Hasta hace algunos años era impensable que trascendieran los casos de abuso sexual a niños y adolescentes por parte de sacerdotes y obispos. Si en una comunidad todos sabían, se hablaba por lo bajo del tema. Nadie se atrevía a plantear alguna acción al respecto. Era un asunto prohibido, a pesar de la existencia del hecho y del irreparable daño a las víctimas. La regla era el silencio, “por lo delicado” que resultaba, ante todo, para la Iglesia.
Esta actitud de ocultamiento de la verdad y de querer tapar el sol con un dedo generó una profunda y amplia trama de impunidad institucional que en gran medida, pese a algunas señales positivas, continúa.
Recuerdo que como 6 años atrás, cuando publicamos en Última Hora en más de una entrega casos de curas denunciados por pederastas en Ciudad del Este y en otros puntos del país, varios referentes de la Iglesia me reclamaron por qué me ocupaba de sacar a la luz hechos como estos que –según intentaron convencerme– eran más para los diarios sensacionalistas. Como si el informar sobre los escándalos sexuales protagonizados por los curas automáticamente convirtiera en irresponsable a un periodista, y al medio, en amarillista. No importaba cuán graves fueran los casos denunciados ni el que por las acciones de algunos religiosos hubiera personas sufriendo; o que se estuviera alentando así el permanente acecho de los “lobos vestidos de cordero”.
El profundo respeto que se tiene a los pa’i sigue vigente en el Paraguay (el pa’ima he’i). Más aún, en los pueblos del interior, donde normalmente gozan de total credibilidad y autoridad, y son vistos como seres humanos excepcionales que no cometen errores y que controlan sus necesidades afectivas y debilidades. Por eso, cuando surgen alguna denuncia de acoso o de abuso sexual, normalmente se duda de los denunciantes y, aun cuando las pruebas resulten irrefutables, es preeminente reducir el impacto negativo en la imagen de la Iglesia.
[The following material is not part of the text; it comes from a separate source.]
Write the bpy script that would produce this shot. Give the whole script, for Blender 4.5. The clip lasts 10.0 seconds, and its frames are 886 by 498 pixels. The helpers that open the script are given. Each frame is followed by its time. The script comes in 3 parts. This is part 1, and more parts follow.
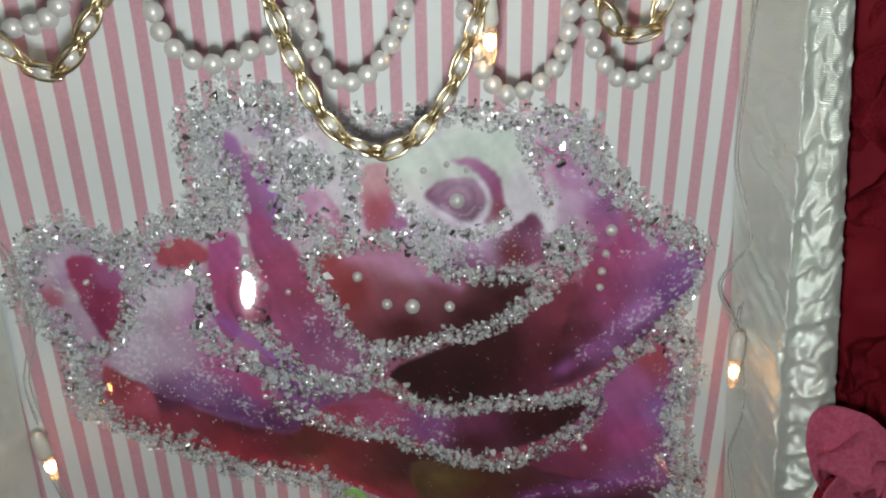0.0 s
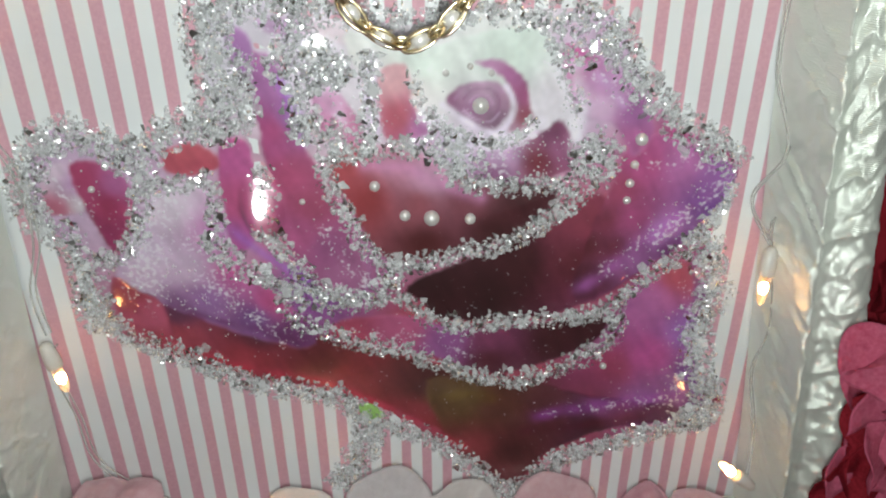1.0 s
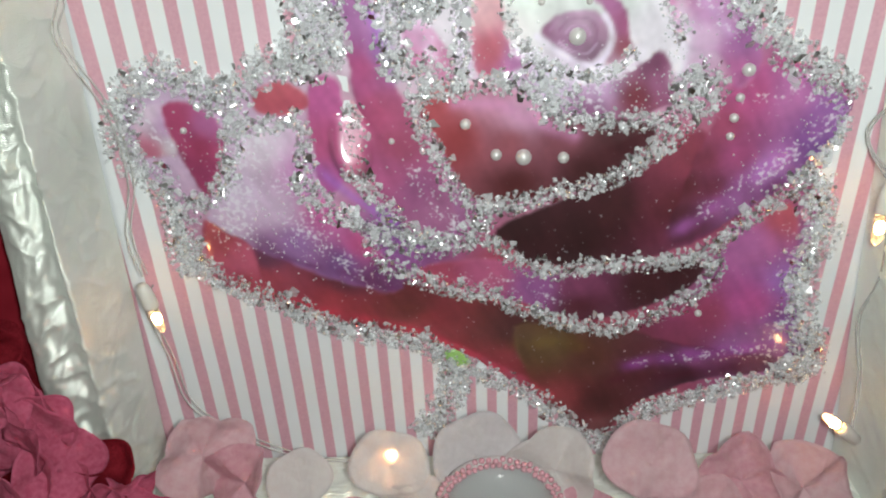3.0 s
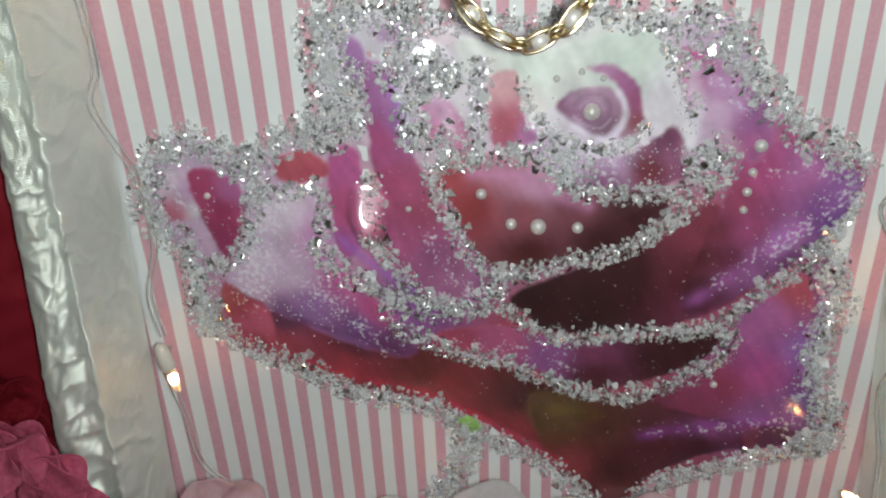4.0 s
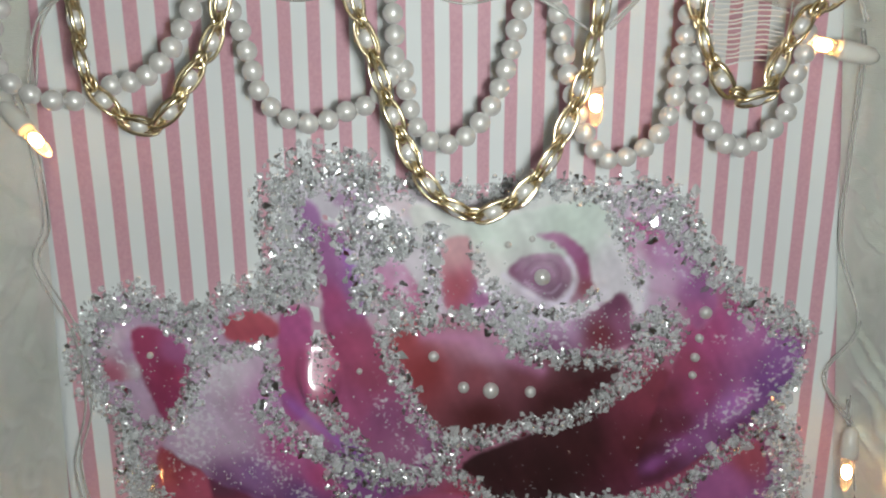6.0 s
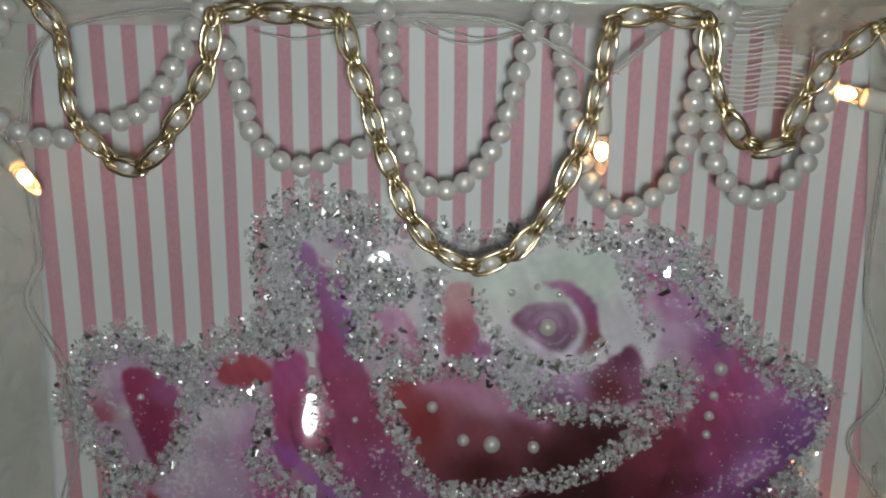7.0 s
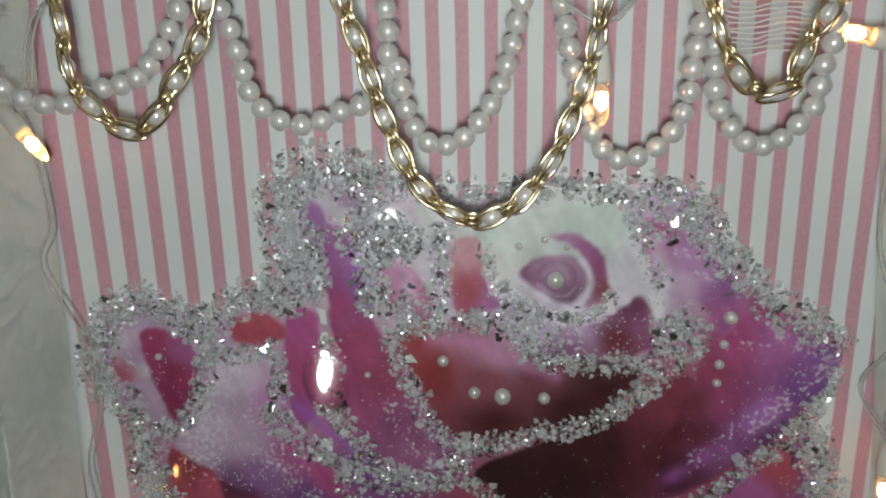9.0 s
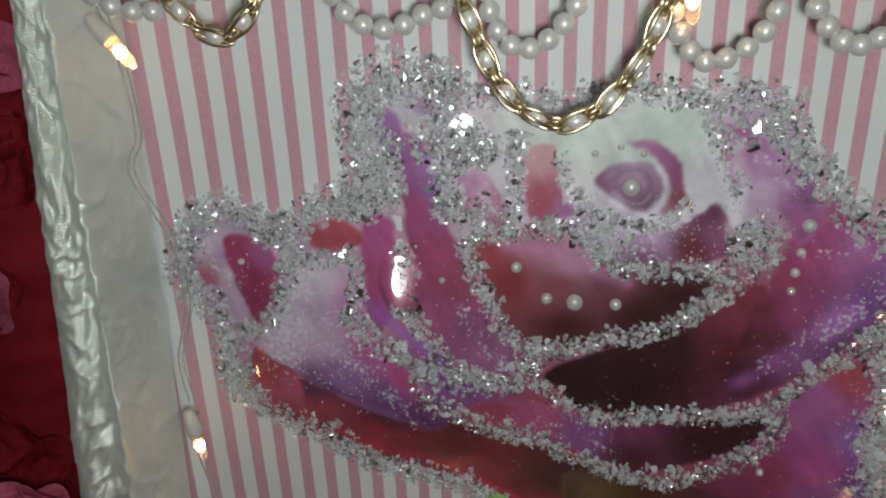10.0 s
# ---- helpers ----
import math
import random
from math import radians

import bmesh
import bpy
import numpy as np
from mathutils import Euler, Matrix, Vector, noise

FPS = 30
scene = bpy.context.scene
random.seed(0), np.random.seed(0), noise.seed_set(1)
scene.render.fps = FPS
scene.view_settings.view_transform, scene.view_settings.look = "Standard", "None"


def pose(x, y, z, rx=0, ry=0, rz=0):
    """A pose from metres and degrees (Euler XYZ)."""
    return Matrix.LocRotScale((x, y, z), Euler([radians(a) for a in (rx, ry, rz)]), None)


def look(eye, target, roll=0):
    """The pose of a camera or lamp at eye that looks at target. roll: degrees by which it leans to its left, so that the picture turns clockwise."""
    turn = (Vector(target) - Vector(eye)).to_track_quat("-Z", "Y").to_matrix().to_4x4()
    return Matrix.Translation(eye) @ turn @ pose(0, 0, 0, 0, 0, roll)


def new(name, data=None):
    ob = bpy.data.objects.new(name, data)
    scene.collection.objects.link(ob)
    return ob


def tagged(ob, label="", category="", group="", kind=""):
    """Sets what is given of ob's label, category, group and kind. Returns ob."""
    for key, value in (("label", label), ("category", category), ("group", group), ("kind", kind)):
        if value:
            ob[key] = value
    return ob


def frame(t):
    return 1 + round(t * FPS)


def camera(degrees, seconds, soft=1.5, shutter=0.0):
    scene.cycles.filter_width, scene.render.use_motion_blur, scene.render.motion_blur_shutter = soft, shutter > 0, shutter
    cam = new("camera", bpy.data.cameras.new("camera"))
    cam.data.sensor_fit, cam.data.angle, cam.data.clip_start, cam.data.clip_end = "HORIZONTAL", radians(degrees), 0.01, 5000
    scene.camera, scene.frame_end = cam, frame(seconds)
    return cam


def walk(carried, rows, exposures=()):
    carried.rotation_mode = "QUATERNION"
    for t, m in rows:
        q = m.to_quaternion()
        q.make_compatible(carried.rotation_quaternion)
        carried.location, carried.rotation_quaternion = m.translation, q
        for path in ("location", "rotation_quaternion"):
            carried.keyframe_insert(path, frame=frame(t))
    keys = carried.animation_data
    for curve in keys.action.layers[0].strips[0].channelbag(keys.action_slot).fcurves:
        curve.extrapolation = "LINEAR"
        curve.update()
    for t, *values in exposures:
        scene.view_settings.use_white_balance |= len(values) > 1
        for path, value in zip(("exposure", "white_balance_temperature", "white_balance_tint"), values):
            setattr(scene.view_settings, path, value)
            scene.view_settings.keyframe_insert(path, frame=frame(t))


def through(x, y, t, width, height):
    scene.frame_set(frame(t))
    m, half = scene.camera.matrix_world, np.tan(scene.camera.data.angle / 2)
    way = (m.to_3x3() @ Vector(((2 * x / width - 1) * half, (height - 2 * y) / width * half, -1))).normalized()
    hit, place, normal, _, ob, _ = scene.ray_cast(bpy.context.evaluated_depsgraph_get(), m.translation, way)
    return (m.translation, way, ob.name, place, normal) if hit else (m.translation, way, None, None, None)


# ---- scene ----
cam = camera(61.3, 10.0, soft=2.05)
PATH = [
    (0, (0.025, -0.252, 0.279), (0.094, 1.595, -0.486), -0.8),
    (0.5, (0.023, -0.247, 0.272), (0.091, 1.558, -0.586), -0.7),
    (1, (0.018, -0.245, 0.267), (0.082, 1.527, -0.658), -0.3),
    (1.5, (0.016, -0.243, 0.26), (0.093, 1.504, -0.711), 0.6),
    (2, (0.015, -0.24, 0.256), (0.096, 1.493, -0.738), 0.9),
    (2.5, (0.01, -0.24, 0.255), (0.023, 1.485, -0.757), -0.9),
    (2.7, (0.008, -0.242, 0.255), (-0.024, 1.488, -0.747), -1.8),
    (3.8, (0.005, -0.246, 0.258), (-0.171, 1.523, -0.657), -3.8),
    (4, (0.008, -0.245, 0.261), (-0.134, 1.554, -0.602), -2.5),
    (4.5, (0.01, -0.246, 0.262), (-0.024, 1.591, -0.528), -0.3),
    (5, (0.012, -0.243, 0.261), (0.069, 1.611, -0.487), 0.5),
    (5.5, (0.012, -0.243, 0.263), (0.07, 1.666, -0.332), 0.1),
    (5.7, (0.006, -0.244, 0.263), (0.058, 1.68, -0.282), -0.0),
    (6.8, (0.011, -0.235, 0.268), (-0.149, 1.717, -0.138), -0.5),
    (7, (0.014, -0.232, 0.268), (-0.055, 1.723, -0.15), 0.6),
    (7.5, (0.023, -0.226, 0.268), (0.133, 1.718, -0.188), 1.6),
    (8, (0.026, -0.224, 0.268), (0.263, 1.705, -0.208), 2.2),
    (8.5, (0.026, -0.227, 0.269), (0.123, 1.71, -0.221), 0.8),
    (9, (0.02, -0.232, 0.268), (-0.116, 1.691, -0.265), -1.3),
    (9.5, (0.011, -0.237, 0.268), (-0.215, 1.66, -0.325), -1.8),
    (10, (0.011, -0.237, 0.266), (-0.247, 1.604, -0.471), -2.4),
]
EXPOSURES = [(0, 0.0), (0.5, 0.3), (1, 0.5), (1.5, 0.85), (2.5, 1.02), (2.7, 0.95), (3.8, 0.3), (4.5, 0.35), (5, 0.4), (5.5, 0.35), (6.8, -0.6), (7, -0.65), (7.5, -0.35), (8, -0.2), (8.5, -0.5), (9, -0.3), (9.5, -0.35), (10, -0.25)]
walk(cam, [(t, look(eye, target, roll)) for t, eye, target, roll in PATH], EXPOSURES)

# ---------------------------------------------------------------- light
world = bpy.data.worlds.new("world")
scene.world = world
world.use_nodes = True
world.node_tree.nodes["Background"].inputs[0].default_value = (0.9, 0.95, 1.0, 1)
world.node_tree.nodes["Background"].inputs[1].default_value = 0.05


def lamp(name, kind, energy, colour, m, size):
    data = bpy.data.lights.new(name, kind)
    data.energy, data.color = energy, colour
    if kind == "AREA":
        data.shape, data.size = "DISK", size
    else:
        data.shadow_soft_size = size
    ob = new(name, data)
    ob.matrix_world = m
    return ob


# the small white light carried next to the lens
lamp("torch", "POINT", 1.56, (0.93, 1.0, 0.97), pose(0.019, -0.249, 0.261), 0.0065)
# soft fill added from overhead, with no lamp fixture seen there
lamp("overhead_fill", "AREA", 1.6, (1.0, 0.97, 0.94), pose(0.15, -1.1, 1.22), 0.42)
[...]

La comunidad afectada por la inconducta del cura termina dividida y las víctimas se llevan la peor parte.
Por eso es sumamente importante que hoy haya personas dispuestas a romper el silencio. Por eso es importante que desde el propio Vaticano, aunque haya tardado tanto, por fin decidieron romper con este esquema de silencio social y encubrimiento institucional. Por eso también es sano que en el Paraguay la Conferpar, primero, y, ahora, la Conferencia Episcopal cuenten con un protocolo o guía de actuación para casos de abusos a menores, y que se sometan a la Justicia Ordinaria. El fin de la impunidad, que parece haber llegado, sabe a justicia divina.